As it turns out, I’m an artist. An artist that has, luckily, convinced others that he can do art. Thus, I produce covers, interior illustrations, and whatever else folks need. I’ve mentioned it before, and I’m not done beating it into the ground just yet, but it can be an up and down game. One that’s filled with happiness, regret, satisfaction, depression, and quite a lot of other feelings.
Having done this since the late 90’s (published, at least), I can see the trends of my career so far. They are, to say the least, very loopy.
|Originally published by Apex Book Company, November 2012|
Like any creator spending time doing his shtick, I market myself and my abilities. I Facebook this, and Twitter that, and so on. There are plenty of times when I try to show off my new art, or that a piece is available for sale, or that I have a new publisher.
There are even times when I decide to be extra special SUPER DUPER! nice to my various social networking followers, and give them something for free. Let’s say, if I get one thousand Twitter followers by next month, I’ll give away an ink for free to one of them (note, I’m not, it’s hypothetical). I tweet about that, in as happy a voice as I can in one hundred and forty characters. I even post a link to the piece I’m giving away, to show it’s all for real.
Then I sit back, and wait for a number of them to start following my networks, and happy days it is. Except, the last time I did it, I added a whopping -10 to my followers list.
No, that’s not a typo (I’m saving that for a later paragraph). Ten people saw that I was offering to give them something for free, and it was so egregiously offensive that they immediately jumped ship. It’s not the first time it has happened either, it happens almost every time.
Here is where the confusion starts. No, not the drug-filled hippie confusion (Colorado joke, there), but a genuine confusion of trying to understand the world. I mean, here I am, trying to do something nice, and bad things happen because of it. I try to give something away, and people run off.
Do I not understand what it means to be “nice”? Should I search them out, and give them each a loud, “what the hell” kind of speech? Maybe I should proclaim that I stole a bunch of puppies and ate them for lunch, that this whole marketing thing is a game of opposites.
I truly fail to understand why a free gift is enough to send people running. Sure, being who I am I could question the particular piece I was trying to give away (at right). Maybe folks don’t like the Phantom of The Opera, or Lon Chaney, Sr. (fat chance). It could be they simply don’t like my art, or this particular piece. It might even have nothing at all to do with that piece, they may simply have tired of my constant whining about art, life, and sub-par pornography.
There’s no way, short of those folks contacting me directly, that I’ll ever know what the problem was. I can’t really say they don’t matter either, as that wouldn’t be true. It’s important from a marketing side to get a feeling for things, and how they are or are not working.
At the end of the day though (or at the end of a babbling article), I have to continue forth anyway. There was obviously something they didn’t like about the way I did things, and it is always important to examine how I am working the social networking and marketing to improve on my career’s chances to do more art. But that shouldn’t stop me from moving on with things.
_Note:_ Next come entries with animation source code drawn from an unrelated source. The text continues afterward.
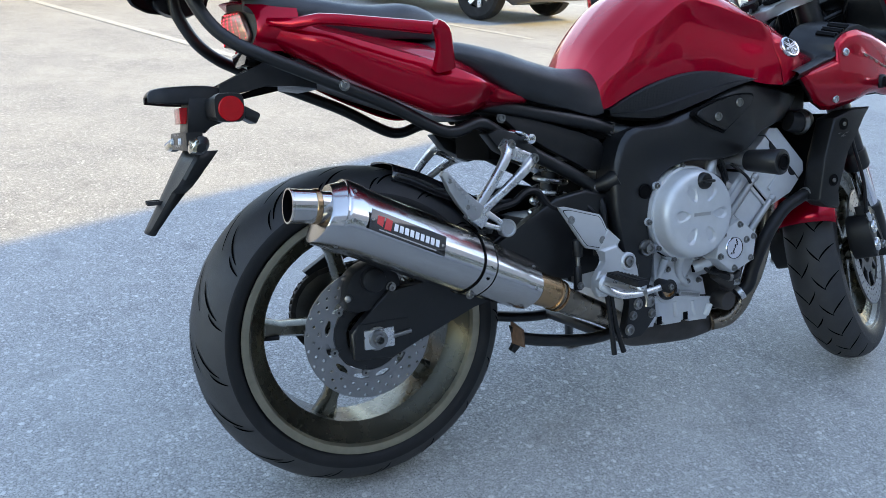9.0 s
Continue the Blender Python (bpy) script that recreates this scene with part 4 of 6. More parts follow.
def rack_plate():
    """Plan ring by ring: from the drip edge up the skirt, over the shoulder and into the dish."""
    n = 72
    out = []
    for i in range(n):
        a = 2 * math.pi * i / n
        c, s = math.cos(a), math.sin(a)
        r = 0.0
        while r < 0.3:
            x, y = -0.24 + r * c, r * s
            if x < -0.360 or x > -0.120 or abs(y) > rack_half(x):
                break
            r += 0.002
        out.append((-0.24 + r * c, r * s))
    rings = []
    for k, low in ((0.97, 0.0), (1.0, 0.001), (1.01, 0.006), (1.0, 0.5), (0.985, 0.85), (0.95, 1.0), (0.86, 1.0), (0.74, 1.0), (0.62, 1.0), (0.5, 1.0), (0.36, 1.0), (0.26, 1.0), (0.26, 0.75)):
        ring = []
        for x, y in out:
            px, py = -0.24 + (x + 0.24) * k, y * k
            top = rack_top(px, py)
            foot = 0.935 - 0.34 * max(0.0, abs(y) - 0.045) if x < -0.2 else 0.940
            ring.append((px, py, foot + (top - foot) * low))
        rings.append(ring)
    return loft(rings, False, True)


RACK_M = Matrix.Translation((-0.24, -0.0075, 0)) @ pose(0, 0, 0, 0, 0, 2.7) @ Matrix.Diagonal((1, 0.92, 1, 1)) @ Matrix.Translation((0.24, 0, 0))
rk = part("luggage_rack", rack_plate(), PLASTIC, BIKE, "black moulded top-case plate on tubular arms", sharp=45, m=RACK_M)
md = rk.modifiers.new("thickness", "SOLIDIFY")
md.thickness, md.offset = 0.005, -1
# raised front hook bar with two slots through it
for y0, y1 in ((-0.082, -0.066), (-0.012, 0.004), (0.062, 0.078)):
    part("hook_post", prism([(-0.152, 0.948), (-0.118, 0.948), (-0.122, 0.968), (-0.146, 0.968)], y0, y1, 0.003), PLASTIC, rk)
part("front_hook", prism([(-0.147, 0.966), (-0.120, 0.966), (-0.122, 0.973), (-0.134, 0.976), (-0.146, 0.972)], -0.082, 0.078, 0.0025), PLASTIC, rk, "raised hook bar with two slots")
part("hook_base", prism([(-0.154, 0.942), (-0.118, 0.942), (-0.120, 0.953), (-0.152, 0.953)], -0.084, 0.080, 0.003), PLASTIC, rk)
part("hook_back", prism([(-0.124, 0.950), (-0.118, 0.950), (-0.120, 0.970), (-0.124, 0.970)], -0.082, 0.078, 0.001), DARK, rk)
for s in (-1, 1):
    for x, y in ((-0.184, 0.086), (-0.310, 0.086)):
        part("pad", box(x, s * y, rack_top(x, y) + 0.0005, 0.018, 0.012, 0.005, 0.002), RUBBER, rk)
    for k in range(3):
        part("rib", box(-0.276 + 0.013 * k, s * 0.106, rack_top(-0.27, 0.106), 0.004, 0.016, 0.004, 0.0015), PLASTIC, rk)
    # drooping ear with a round maker's plate on the side
    ear = prism([(-0.285, 0.905), (-0.262, 0.897), (-0.232, 0.899), (-0.212, 0.915), (-0.205, 0.934), (-0.215, 0.946), (-0.285, 0.944), (-0.298, 0.920)], s * 0.112, s * 0.142, 0.006, 3, seg=3)
    part("ear", ear, PLASTIC, rk)
    n = Vector((-0.30, s, 0.05)).normalized()
    M = Matrix.Translation((-0.250, s * 0.1425, 0.924)) @ n.to_track_quat("Z", "Y").to_matrix().to_4x4()
    pl = part("side_plate", turn([(0, 0.0055), (0.02, 0.005), (0.0235, 0.0035), (0.0245, -0.004), (0, -0.004)], (0, 0, 0), (0, 0, 1), 32), WHITE_ALU, rk, "round silver maker's plate", m=M)
    part("mark", prism([(-0.013, -0.004), (0.013, -0.002), (0.012, 0.004), (-0.013, 0.003)], 0.005, 0.0062, 0, axis="z"), CAST, pl)
part("release_button", prism([(-0.026, 0.940), (0.004, 0.940), (0.003, 0.976), (-0.001, 0.982), (-0.021, 0.982), (-0.025, 0.976)], -0.353, -0.338, 0.003, axis="x"), PLASTIC, rk)
part("rack_underside", prism([(-0.27, 0.926), (-0.15, 0.932), (-0.14, 0.940), (-0.28, 0.936)], -0.09, 0.09, 0.006), PLASTIC, rk, "dark underside of the plate")


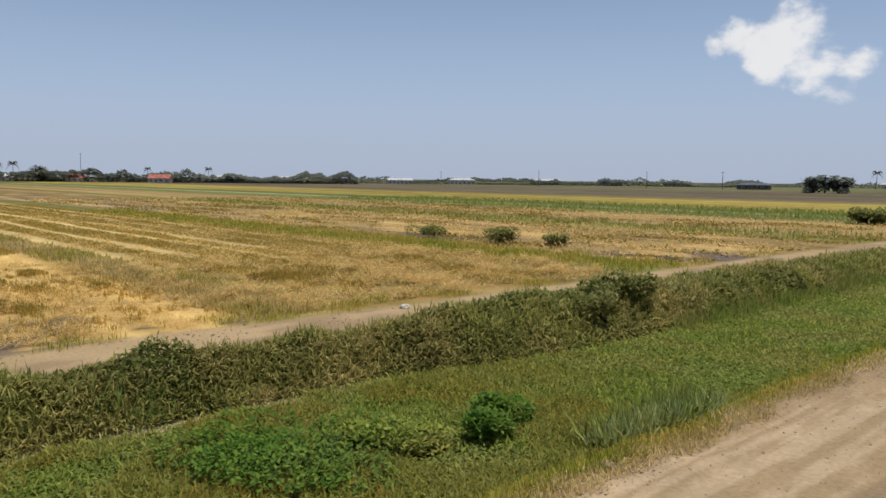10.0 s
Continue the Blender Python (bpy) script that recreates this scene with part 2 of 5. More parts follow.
L_CANAL = leaf_material("canal_weed_leaf", (0.205, 0.265, 0.055), (0.27, 0.275, 0.075))
L_BANK = leaf_material("bank_shrub_leaf", (0.31, 0.315, 0.09), (0.4, 0.35, 0.13), 1.1)
L_YELLOW = leaf_material("yellowing_weed_leaf", (0.3, 0.25, 0.05), (0.26, 0.27, 0.06), 0.8)
L_DARK = leaf_material("dark_shrub_leaf", (0.18, 0.2, 0.058), (0.25, 0.245, 0.08), 1.1)
L_BRIGHT = leaf_material("bright_creeper_leaf", (0.22, 0.285, 0.05), (0.28, 0.29, 0.07), 0.95)
L_REED = leaf_material("tall_green_grass_blade", (0.095, 0.2, 0.013), (0.14, 0.22, 0.018), 1.2)
L_VERGE = leaf_material("mixed_verge_grass_blade", (0.29, 0.305, 0.04), (0.46, 0.37, 0.075), 0.8)
L_DRY = leaf_material("dry_grass_blade", (0.6, 0.47, 0.22), (0.42, 0.33, 0.13), 0.7)
L_RICE = leaf_material("ripe_rice_ear", (0.46, 0.285, 0.016), (0.38, 0.265, 0.02), 0.55, 0.3)
L_STRAW = leaf_material("straw_stalk", (0.68, 0.5, 0.2), (0.56, 0.4, 0.145), 0.6, 0.5)
L_OLDSTRAW = leaf_material("matted_old_straw", (0.55, 0.45, 0.14), (0.42, 0.34, 0.09), 0.8, 0.8)
L_LUSH = leaf_material("lush_bush_leaf", (0.115, 0.22, 0.03), (0.14, 0.21, 0.04), 0.8)
L_BLOCK = leaf_material("golden_standing_stubble", (0.5, 0.36, 0.085), (0.4, 0.3, 0.07), 0.7, 0.5)
L_TALLDRY = leaf_material("tall_dry_grass_blade", (0.42, 0.36, 0.11), (0.52, 0.42, 0.15), 0.7)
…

It’s not much different than the creation of art itself. I’ll spend time with my techniques, trying new things all the time. If something doesn’t work, I can acknowledge it and move on.
With people though, there’s that expectation, or at least hope, that they will always follow me once they are there. That they believe that I am profound in what I say, or great in how I present myself, or wonderful in my creations. I know I love to hear the praise that I (occasionally) get, it makes my day and makes me want to continue creating.
So, at least a little bit, I take it personally when a group of folks jump ship. I must not be providing what they want, or what they need, and they have moved on to fill those needs elsewhere. Despite my best efforts, it didn’t work out between us.
The trick is to realize that it’s okay, and I can move on with my life and creations. Not everyone will get what I’m trying to say, and that’s fine. If we were all alike, this would be a boring world anyway. I just have to keep moving forward, one step at a time, and show my best side to the world (it’s the right side).
If you ever decide to give up on your creations (something I think about every day), at least you do that on your terms, and not because folks won’t stick around. The fact is, there really are a lot of other people that are listening to what you have to say. Even when they are silent, you can see their numbers online, and occasionally they may even tell you how much they love what you do. They make your day, and you can go on happily creating. Who knows, if you keep at you might just win back those deserters again.
If not, you can always paint them into your next painting, being eaten by rotten zombie monkeys from Planet Dead Monkeys. Then you can try to give away the painting for free, and the circle of life begins again.